Enterprise AI projects rarely start from scratch. Most initiatives must operate within existing systems, processes, and data structures that have evolved over years. Legacy software, regulatory requirements, and operational dependencies shape every decision. Non-standard use cases are common, and off-the-shelf AI tools often fall short. This is why many organizations rely on AI development services to build solutions tailored to their specific operational needs.
Why Non-Standard Use Cases Are the Norm
Problems in large organizations rarely fit clean templates. Data may be spread across multiple systems with inconsistent definitions, while business rules often exist in code, documents, and informal practices. Decisions typically need to be fully traceable for governance or compliance. Errors can carry operational, financial, or legal consequences.
In this context, generic AI products frequently struggle. They assume standardized inputs and predictable workflows, which rarely match enterprise reality. Custom AI software becomes necessary to ensure reliability, accuracy, and traceability.
AI as Part of a System, Not a Standalone Product
In enterprise settings, AI works alongside existing business logic rather than replacing it. Models are typically embedded into workflows where rules handle known constraints, and AI provides scoring or probabilistic insights. Thresholds determine when human review is required, and every decision path is logged for accountability. This architecture prioritizes predictability and maintainability, ensuring AI supports operations without introducing risk.
Data Challenges and Architectural Considerations
Enterprise data is seldom collected with AI in mind. It often reflects transactional processes, reporting requirements, or historical conventions. AI pipelines must be designed to handle incomplete, inconsistent, or delayed data, and to adjust when schemas change over time. Tools like Snowflake, Databricks, or BigQuery often serve as the data backbone, while orchestration systems such as Apache Airflow manage workflows and dependencies. Reliability and observability drive architectural choices more than novelty or speed.
Model Choice and Explainability
Contrary to popular belief, the most complex models are rarely necessary in enterprise AI. Simpler, well-understood methods such as decision trees, logistic regression, or gradient boosting are often preferred because they are easier to debug, maintain, and explain. Deep learning is applied only when the problem domain—such as vision or language processing—requires it.
Explainability is critical. Decision-makers and regulators need to understand AI outputs in terms they can act on. Feature attribution methods like SHAP or LIME, rule overlays, and detailed logging help translate model behavior into business language. This transparency fosters trust and ensures compliance.
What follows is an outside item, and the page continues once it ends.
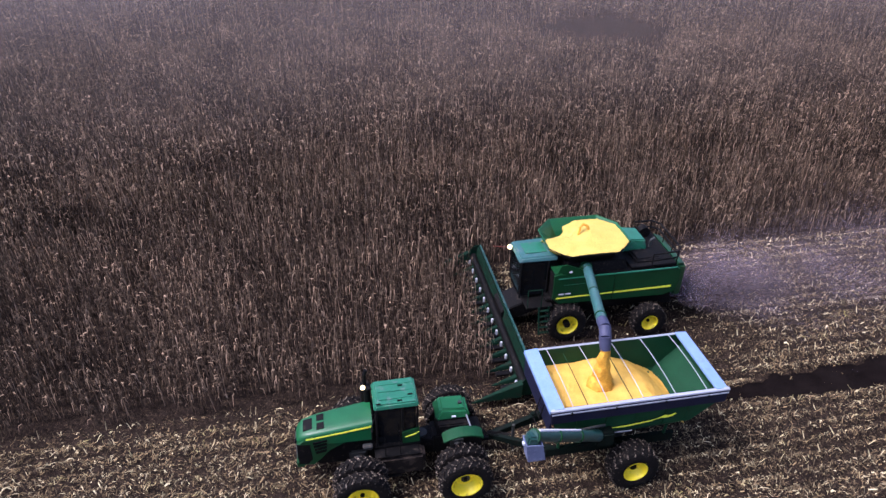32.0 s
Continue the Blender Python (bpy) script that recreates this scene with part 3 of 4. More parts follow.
put("engine_block", hull([(-11.2, TY - 0.36, 0.75), (-9.0, TY - 0.42, 0.7), (-9.0, TY + 0.42, 0.7), (-11.2, TY + 0.36, 0.75), (-11.2, TY - 0.40, 1.9), (-9.0, TY - 0.42, 2.0), (-9.0, TY + 0.42, 2.0), (-11.2, TY + 0.40, 1.9)], 0.05), BLACK, tractor, "dark greasy engine and front frame")
put("front_weight", box(-11.95, -11.65, TY - 0.4, TY + 0.4, 0.75, 1.05, 0.04), GREEN, tractor)
for x in (-9.72, -6.08):
    put("axle", tube((x, 0.75, 0.97), (x, 4.30, 0.97), 0.16, None, 16), GREY, tractor, smooth=True)
    put("axle_housing", box(x - 0.33, x + 0.33, TY - 0.5, TY + 0.5, 0.62, 1.28, 0.08), GREY, tractor)
put("cab_floor", box(-9.15, -7.45, TY - 0.72, TY + 0.72, 1.48, 1.66, 0.03), BLACK, tractor)
cab = put("cab", hull([(-9.05, TY - 0.62, 1.66), (-7.62, TY - 0.66, 1.66), (-7.62, TY + 0.66, 1.66), (-9.05, TY + 0.62, 1.66), (-8.98, TY - 0.64, 3.36), (-7.60, TY - 0.66, 3.36), (-7.60, TY + 0.66, 3.36), (-8.98, TY + 0.64, 3.36)], 0.04), GLASS_DARK, tractor, "dark reflective cab glass")
for s in (-1, 1):
    for x in (-9.02, -8.10, -7.58):
        put("cab_post", tube((x, TY + s * 0.66, 1.62), (x + 0.03, TY + s * 0.67, 3.38), 0.045, None, 8), BLACK, tractor)
    put("cab_corner", prism([(-8.12, 1.66), (-7.50, 1.66), (-7.50, 2.45), (-7.62, 2.30), (-8.12, 2.22)], TY + s * 0.69 - 0.03, TY + s * 0.69 + 0.03, 0.01), GREEN, tractor)
    put("corner_stripe", prism([(-8.02, 1.95), (-7.62, 2.06), (-7.52, 2.17), (-7.60, 2.12), (-8.02, 2.0)], TY + s * 0.728 - 0.008, TY + s * 0.728 + 0.008), STRIPE, tractor, "yellow stripe")
    put("door_handle", box(-8.24, -8.20, TY + s * 0.70 - 0.03, TY + s * 0.70 + 0.03, 2.1, 2.3, 0.01), BLACK, tractor)
    put("mirror_arm", pipe([(-9.0, TY + s * 0.66, 3.2), (-9.2, TY + s * 1.1, 3.1), (-9.2, TY + s * 1.1, 2.6)], 0.018, 6), BLACK, tractor)
    put("mirror", box(-9.23, -9.17, TY + s * 1.1 - 0.12, TY + s * 1.1 + 0.12, 2.55, 2.95, 0.02), BLACK, tractor)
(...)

Integrating with Legacy Systems
Replacing legacy systems is rarely feasible. Instead, AI is deployed as a service alongside them, processing data asynchronously and returning results via APIs or messaging queues. Technologies such as Kafka, REST APIs, and gRPC provide the necessary communication channels. This sidecar approach reduces risk and ensures continuity, as the core system continues functioning even if AI encounters issues.
Operational and Security Considerations
Enterprise AI systems are long-lived and require ongoing monitoring and maintenance. Versioning of models and datasets, rollback mechanisms, and business-metric-based alerts are essential. MLOps platforms like MLflow, SageMaker, or Azure ML support these needs, while containerized deployments ensure consistent environments across teams.

Security and compliance shape system design from the outset. Data must be encrypted at rest and in transit, access must be role-based, and audit trails must capture all decisions. These requirements influence architecture, deployment choices, and operational procedures.
Measuring Success and Human Oversight
Success is measured by outcomes rather than model metrics alone. Enterprise teams track reductions in manual workload, improved processing times, and lower error rates. Dashboards link technical performance to operational impact, enabling informed decisions about system adjustments.
Humans remain central to enterprise AI. AI assists with routine or high-volume tasks, while humans handle exceptions, approvals, and oversight. Clear interfaces, realistic training, and consistent system behavior build trust and ensure adoption.
Summing It Up
Enterprise AI thrives when it is treated as software engineering integrated with business operations. Non-standard use cases require custom pipelines, robust operational planning, and models designed for stability and explainability. Generic AI products can help in limited scenarios, but durable solutions emerge from careful integration, disciplined design, and ongoing management.